[BEGIN STORED DATA]

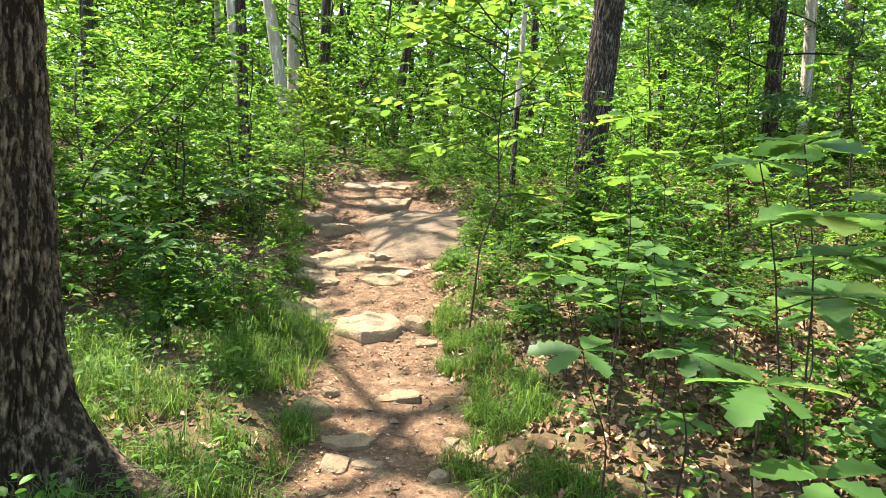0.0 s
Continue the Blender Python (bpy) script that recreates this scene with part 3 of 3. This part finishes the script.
strew("fine", 26, -2.6, 1.2, 5.0, 10.5, 0.22, 0.55, 1.0, 0.36)
strew("low", 70, -5.5, 4.5, 3.8, 10.0, 0.40, 0.6, 1.1, 0.45)
strew("mid", 95, -8.0, 8.0, 5.2, 13.0, 0.75, 0.7, 1.25, 0.55)
strew("mid", 60, -10.0, 10.0, 10.0, 18.0, 0.3, 0.8, 1.4, 0.7)
strew("broad", 13, 1.2, 4.5, 1.0, 4.6, 0.42, 0.55, 1.0, 0.42, [])
strew("fine", 34, 0.1, 3.0, 4.0, 7.0, 0.24, 0.55, 1.0, 0.34, [])
strew("broad", 26, -5.0, -1.6, 3.9, 8.0, 0.45, 0.6, 1.15, 0.45, [])
strew("low", 26, 1.3, 4.5, 2.0, 5.5, 0.8, 0.5, 0.9, 0.5)
strew("low", 22, -5.0, -2.4, 2.5, 6.0, 0.5, 0.6, 1.1, 0.5)
strew("low", 34, -4.2, 2.0, 9.7, 12.5, 0.12, 0.6, 1.1, 0.36, [])
strew("fine", 20, -3.2, 1.5, 9.5, 11.8, 0.10, 0.6, 1.1, 0.36, [])
TREELETS = [(-1.62, 2.09), (1.3, 7.1), (-4.1, 13.8), (-4.1, 14.6), (4.6, 10.1)]
strew("sap", 62, -9.0, 9.0, 7.0, 18.0, 1.0, 0.7, 1.25, 0.75, TREELETS)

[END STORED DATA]

TASK TO CARRY OUT -> Each line of the material must be retyped exactly, except that images are omitted.

SOLUTION FOR THIS EXERCISE ->
0.0 s
Continue the Blender Python (bpy) script that recreates this scene with part 3 of 3. This part finishes the script.
strew("fine", 26, -2.6, 1.2, 5.0, 10.5, 0.22, 0.55, 1.0, 0.36)
strew("low", 70, -5.5, 4.5, 3.8, 10.0, 0.40, 0.6, 1.1, 0.45)
strew("mid", 95, -8.0, 8.0, 5.2, 13.0, 0.75, 0.7, 1.25, 0.55)
strew("mid", 60, -10.0, 10.0, 10.0, 18.0, 0.3, 0.8, 1.4, 0.7)
strew("broad", 13, 1.2, 4.5, 1.0, 4.6, 0.42, 0.55, 1.0, 0.42, [])
strew("fine", 34, 0.1, 3.0, 4.0, 7.0, 0.24, 0.55, 1.0, 0.34, [])
strew("broad", 26, -5.0, -1.6, 3.9, 8.0, 0.45, 0.6, 1.15, 0.45, [])
strew("low", 26, 1.3, 4.5, 2.0, 5.5, 0.8, 0.5, 0.9, 0.5)
strew("low", 22, -5.0, -2.4, 2.5, 6.0, 0.5, 0.6, 1.1, 0.5)
strew("low", 34, -4.2, 2.0, 9.7, 12.5, 0.12, 0.6, 1.1, 0.36, [])
strew("fine", 20, -3.2, 1.5, 9.5, 11.8, 0.10, 0.6, 1.1, 0.36, [])
TREELETS = [(-1.62, 2.09), (1.3, 7.1), (-4.1, 13.8), (-4.1, 14.6), (4.6, 10.1)]
strew("sap", 62, -9.0, 9.0, 7.0, 18.0, 1.0, 0.7, 1.25, 0.75, TREELETS)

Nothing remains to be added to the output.